これまで、マネージャーの資質を検証してきたが、ここでゼネラリストについての一考を試みたい。
モチベーションや賃金の稿で話題にした人事の仕組みを思い起こしてほしい。というのも、大手企業などでは関係する部署での職務経験のない人間が、上級の管理職に就く例がしばしばある。そうした人事が、なぜ可能なのかということだ。結論からいえば、そうした人事でマネージャーに就く人間は、職務経験ではなく「何が問題で、何をすべきか」を見抜く能力を備えているためだ。それがマネージメントでは欠かせない。
また、すでに述べたマネージャーの3つの役割の中で、第1番に挙げた「現場の運営責任」では、いわゆるワーカーの力量不足を補完する責務があるとした。ワーカーの力量が不足している場合は、マネージャーがリカバリーするわけだが、そのマネージャーについても「人材不足で」と言うような旅館では、経営トップが自ら調理部長、接客部長、内務部長……などの責務を負って采配を振るうことになる。こうした笑うに笑えない現実が、実際には少なからずある。

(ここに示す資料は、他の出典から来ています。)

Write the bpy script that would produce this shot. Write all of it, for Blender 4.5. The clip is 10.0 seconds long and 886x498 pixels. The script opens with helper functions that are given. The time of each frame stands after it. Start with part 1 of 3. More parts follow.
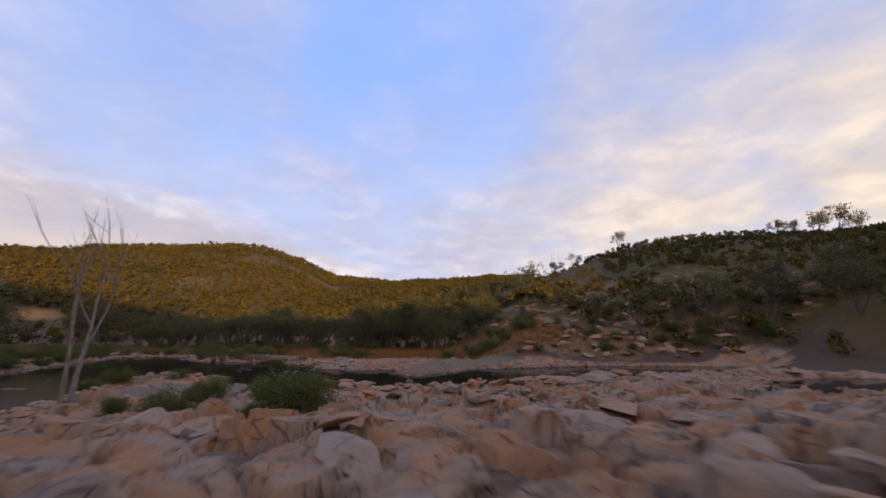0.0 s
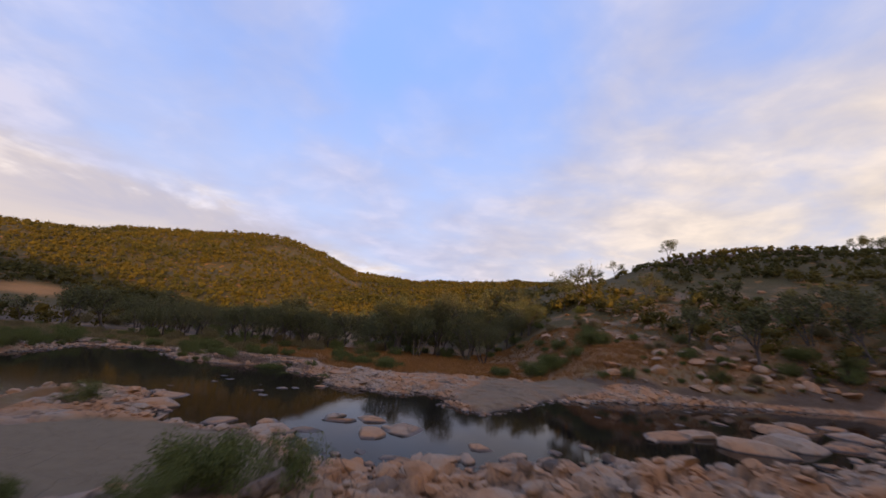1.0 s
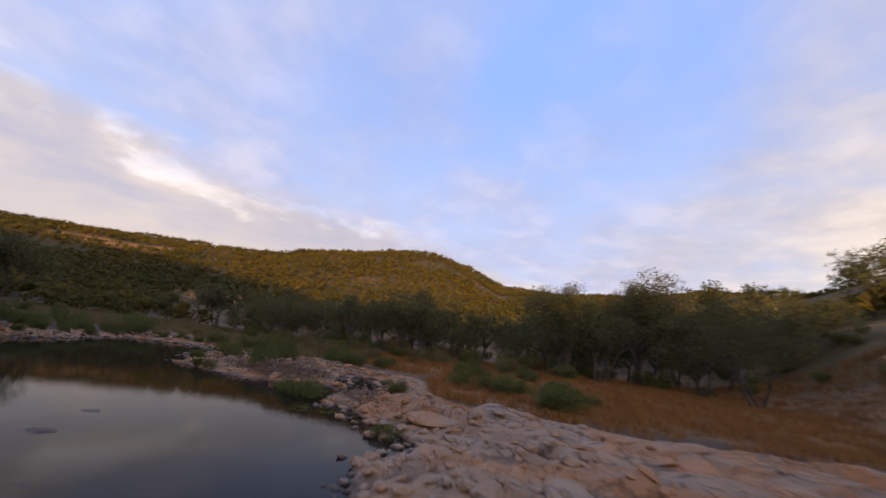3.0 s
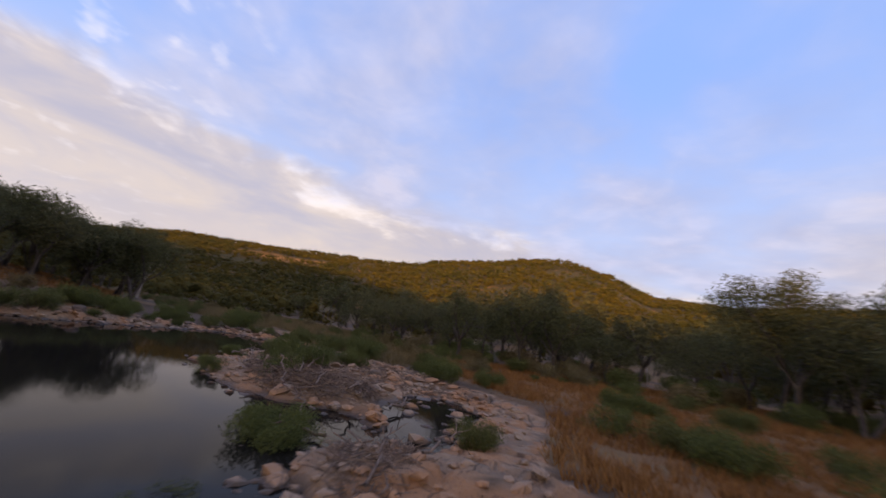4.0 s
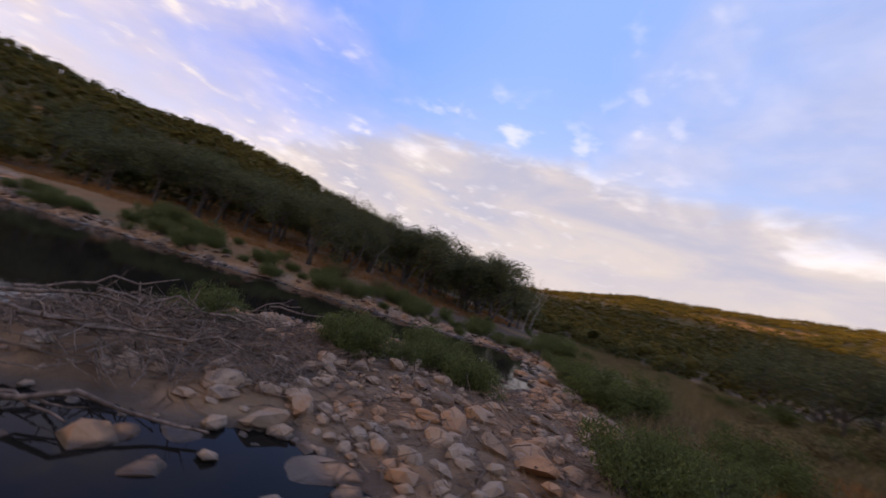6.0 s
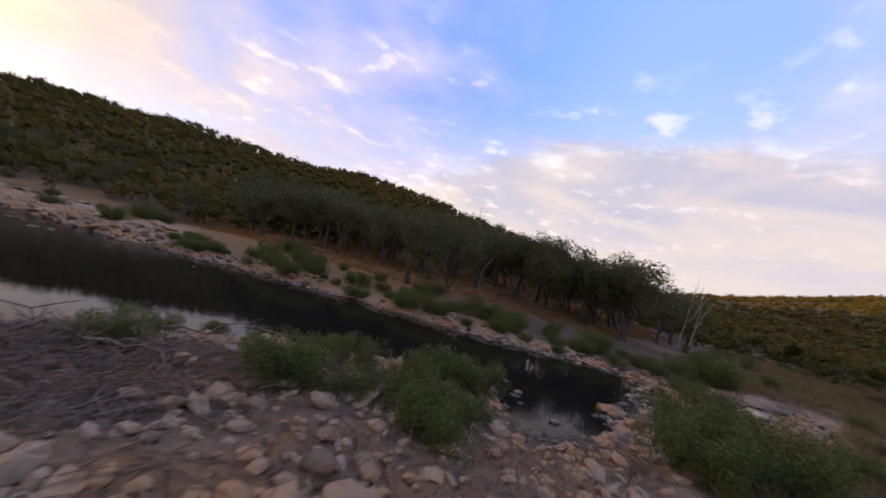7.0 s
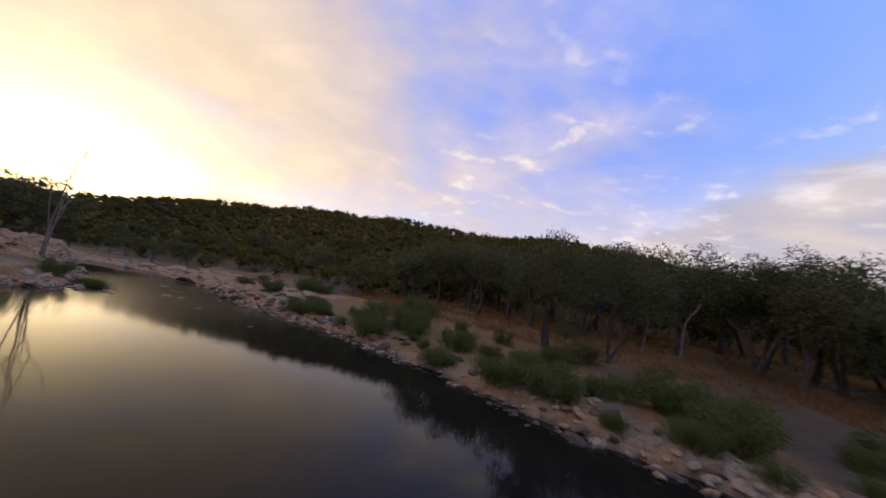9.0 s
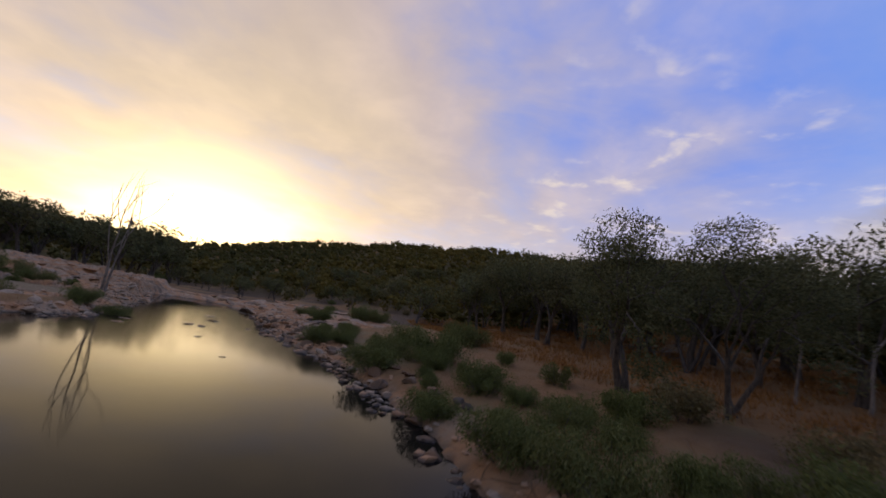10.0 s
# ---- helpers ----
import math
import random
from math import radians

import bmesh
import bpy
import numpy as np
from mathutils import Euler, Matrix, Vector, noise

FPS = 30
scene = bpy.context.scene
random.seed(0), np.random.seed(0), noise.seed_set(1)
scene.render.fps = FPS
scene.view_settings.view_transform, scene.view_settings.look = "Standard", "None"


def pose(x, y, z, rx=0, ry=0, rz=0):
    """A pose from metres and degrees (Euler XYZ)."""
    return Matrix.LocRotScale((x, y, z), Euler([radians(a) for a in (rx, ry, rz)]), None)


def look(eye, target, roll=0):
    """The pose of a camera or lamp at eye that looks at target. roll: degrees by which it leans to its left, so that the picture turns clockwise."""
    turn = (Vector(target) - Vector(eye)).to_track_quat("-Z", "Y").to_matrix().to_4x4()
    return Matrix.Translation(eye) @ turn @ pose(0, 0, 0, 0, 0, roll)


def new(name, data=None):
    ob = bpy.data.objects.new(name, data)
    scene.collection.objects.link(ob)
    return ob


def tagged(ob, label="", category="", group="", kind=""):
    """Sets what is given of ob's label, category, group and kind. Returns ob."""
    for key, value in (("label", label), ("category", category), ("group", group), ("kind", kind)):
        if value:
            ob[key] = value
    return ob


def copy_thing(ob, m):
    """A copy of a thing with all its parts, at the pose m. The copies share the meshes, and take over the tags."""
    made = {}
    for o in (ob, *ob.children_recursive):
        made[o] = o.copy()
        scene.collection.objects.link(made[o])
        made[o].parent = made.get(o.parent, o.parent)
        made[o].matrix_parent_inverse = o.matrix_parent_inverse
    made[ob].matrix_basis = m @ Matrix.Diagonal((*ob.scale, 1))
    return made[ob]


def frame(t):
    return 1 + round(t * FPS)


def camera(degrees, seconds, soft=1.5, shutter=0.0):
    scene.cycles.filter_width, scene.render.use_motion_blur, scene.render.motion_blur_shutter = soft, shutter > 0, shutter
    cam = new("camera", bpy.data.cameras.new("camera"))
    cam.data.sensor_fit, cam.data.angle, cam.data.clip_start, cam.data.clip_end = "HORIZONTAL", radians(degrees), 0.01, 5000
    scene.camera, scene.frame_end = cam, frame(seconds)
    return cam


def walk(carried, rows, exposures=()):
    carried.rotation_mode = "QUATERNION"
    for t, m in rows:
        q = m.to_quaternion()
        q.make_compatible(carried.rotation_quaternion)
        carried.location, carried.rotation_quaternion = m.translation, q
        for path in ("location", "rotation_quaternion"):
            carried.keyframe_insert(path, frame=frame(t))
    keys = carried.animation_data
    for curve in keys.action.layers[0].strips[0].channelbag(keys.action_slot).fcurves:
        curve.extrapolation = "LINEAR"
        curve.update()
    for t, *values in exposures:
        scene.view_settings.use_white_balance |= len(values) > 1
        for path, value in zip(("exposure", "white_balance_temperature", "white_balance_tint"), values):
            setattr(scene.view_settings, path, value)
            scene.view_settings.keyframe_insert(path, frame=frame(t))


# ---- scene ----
# ---------------------------------------------------------------- camera
cam = camera(97.11, 10.0, soft=1.6, shutter=0.4)
PATH = [
    (0, (4.626, -3.174, 4.403), (4.539, 6.601, 6.510), 0.58),
    (0.5, (1.978, 4.319, 4.638), (1.992, 14.091, 6.759), 1.53),
    (1, (0.075, 12.026, 4.699), (-0.549, 21.765, 6.882), 4.56),
    (1.5, (-1.468, 19.036, 4.266), (-2.297, 28.743, 6.520), 4.99),
    (2, (-3.093, 26.617, 4.008), (-5.169, 36.143, 6.229), 8.29),
    (2.5, (-4.453, 33.264, 3.520), (-7.499, 42.531, 5.723), 7.73),
    (2.7, (-4.912, 35.726, 3.209), (-8.406, 44.815, 5.487), 7.01),
    (3.8, (-9.831, 47.751, 3.046), (-16.172, 55.197, 5.130), 8.98),
    (4, (-10.482, 49.765, 2.860), (-17.414, 56.652, 4.985), 9.44),
    (4.5, (-12.037, 54.264, 2.714), (-20.166, 59.666, 4.889), 9.47),
    (5, (-13.656, 58.754, 2.633), (-22.855, 61.859, 5.027), 10.68),
    (5.5, (-16.529, 62.537, 2.588), (-26.350, 62.424, 4.467), 16.05),
    (6, (-18.499, 65.238, 2.620), (-27.946, 62.159, 3.743), 17.22),
    (6.2, (-19.073, 66.191, 2.787), (-28.193, 62.188, 3.679), 18.26),
    (7.3, (-25.661, 67.974, 3.558), (-32.850, 61.055, 4.236), 11.14),
    (7.5, (-26.902, 67.652, 3.299), (-33.696, 60.355, 4.071), 10.83),
    (8, (-29.999, 66.519, 3.297), (-35.727, 58.384, 4.302), 10.60),
    (8.5, (-32.929, 64.975, 3.322), (-37.528, 56.169, 4.459), 10.77),
    (9, (-35.745, 63.029, 3.251), (-39.110, 53.709, 4.595), 10.38),
    (9.5, (-38.538, 60.704, 3.154), (-40.584, 51.029, 4.639), 10.40),
    (10, (-41.362, 57.867, 3.314), (-42.332, 48.069, 5.062), 9.58),
]
EXPOSURES = [(0, 0.15), (2.5, 0.2), (5.0, 0.12), (7.5, 0.35), (8.5, 0.2), (9.5, -0.1), (10, -0.25)]
walk(cam, [(t, look(eye, target, roll)) for t, eye, target, roll in PATH], EXPOSURES)

# ---------------------------------------------------------------- world, sun
SUN_AZ, SUN_EL = 154.5, 2.5           # degrees, clockwise from +y; above the horizon
SUN_DIR = Vector((math.sin(radians(SUN_AZ)) * math.cos(radians(SUN_EL)),
                  math.cos(radians(SUN_AZ)) * math.cos(radians(SUN_EL)), math.sin(radians(SUN_EL))))


class Nodes:
    """Short hand for building node trees."""

    def __init__(self, tree):
        self.tree = tree

    def add(self, kind, **values):
        node = self.tree.nodes.new(kind)
        for key, value in values.items():
            setattr(node, key, value)
        return node

    def plug(self, socket, value):
        if isinstance(value, bpy.types.NodeSocket):
            self.tree.links.new(value, socket)
        elif isinstance(value, tuple) and len(value) == 3 and socket.type == "RGBA":
            socket.default_value = (*value, 1)
        else:
            socket.default_value = value

    def math(self, op, a, b=0.0, clamp=False):
        n = self.add("ShaderNodeMath", operation=op, use_clamp=clamp)
        self.plug(n.inputs[0], a)
        self.plug(n.inputs[1], b)
        return n.outputs[0]

    def vec(self, op, a, b=(0, 0, 0)):
        n = self.add("ShaderNodeVectorMath", operation=op)
        self.plug(n.inputs[0], a)
        self.plug(n.inputs[1], b)
        return n.outputs["Value"] if op in ("DOT_PRODUCT", "LENGTH") else n.outputs["Vector"]

    def step(self, x, a, b, lo=0.0, hi=1.0):
        n = self.add("ShaderNodeMapRange", interpolation_type="SMOOTHSTEP")
        for i, v in enumerate((x, a, b, lo, hi)):
            self.plug(n.inputs[i], v)
        return n.outputs[0]

    def mix(self, f, a, b, blend="MIX"):
        n = self.add("ShaderNodeMix", data_type="RGBA", blend_type=blend)
        self.plug(n.inputs[0], f)
        self.plug(n.inputs[6], a)
        self.plug(n.inputs[7], b)
        return n.outputs[2]

    def noise(self, vector, scale, detail=4.0, rough=0.55, distort=0.0):
        n = self.add("ShaderNodeTexNoise")
        self.plug(n.inputs["Vector"], vector)
        for key, v in (("Scale", scale), ("Detail", detail), ("Roughness", rough), ("Distortion", distort)):
            n.inputs[key].default_value = v
        return n.outputs[0]

    def wander(self, vector, scale, reach):
        n = self.add("ShaderNodeTexNoise")
        self.plug(n.inputs["Vector"], vector)
        n.inputs["Scale"].default_value = scale
        return self.vec("MULTIPLY", n.outputs["Color"], (reach, reach, reach))

    def ramp(self, f, stops):
        n = self.add("ShaderNodeValToRGB")
        self.plug(n.inputs[0], f)
        el = n.color_ramp.elements
        while len(el) < len(stops):
            el.new(0.5)
        for e, (p, c) in zip(el, stops):
            e.position, e.color = p, (*c, 1)
        return n.outputs[0]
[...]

さて、このようなマネージャーの役割だけを捉えると、職務経験のない人間はマネージャーの資質に欠けるように思われがちだが、実はまったく逆の発想がここにある。禅問答のような話だが、実際の現場に話を落とし込んでみよう。
例えば、接客の目的は何かといえば、お客さまを喜ばせることに他ならない。そのことが理解できて、さらに現場を見渡して「何が問題で、何をすべきか」が判断できれば、仮に総務畑ばかりを歩んできた人間であってもマネージャーは務まることになる。
なぜ、務まるのか。答えは簡単で、接客の専門部長や調理のできる料理長を部下に置けばいいだけのことだ。従来のマネージャーは専門職種の延長線上で考えられてきたが、これから求められるマネージャー像は、原価管理と労務管理のスペシャリストでなければならない、と言うことだ。また、笑うに笑えない話とした経営トップのマネージャー兼務についても、裏返せば経営トップは絶えず原価管理と労務管理に腐心しているわけであり、マネージメントの頂点に立っている。したがって、職務経験を越えた視座から可能だということになる。その意味で経営トップは、ゼネラリストと言っていいだろう。
ゼネラリストとは、スペシャリストと対局の立場にある人間を意味している。つまり、専門分野に特化せずに働いている人間だ。こうした立場の人間は、企業の中でさまざまな仕事をこなすわけであり、タテ割りではなく横断的に仕事を捉えることができる。自己のキャリア形成には格好の立場といってもいい。
その一方で、誰にでもできるという職務でもない。他の分野と協力関係を構築する力をはじめどの業務に対しても関心をもって取り組めるなどの資質が求められる。この点が自分の仕事のみに特化した発想のスペシャリストと大きく異なる。
前述した大手企業の人事などは、こうしたゼネラリストの発想があって可能となる。
そこで、ゼネラリストをどのように育成するかを考えなければならない。現実的な対応としては能力があると認められる人間を、多機能で起用することだ。そうした使い方の1つとして、各部署の不足部分をリカバリーする職務が挙げられる。職務経験にとらわれない発想で、新たな仕組みや手法の生まれる可能性も期待できる。また、多様な職務をこなすことで、マネージャー自身の能力が、さらに高まる効果もある。
そうした起用の構図は、10年20年といった長いスパンになるかも知れないが、それによってマネージャーの力量が高まるのも、まぎれもない事実といえる。要は、人材の育成は一朝一夕にできるものではない。企業内にそれを可能とする仕組みがなければならないし、それをつくり上げるのがオーナーの力量でもあり、真骨頂といえそうだ。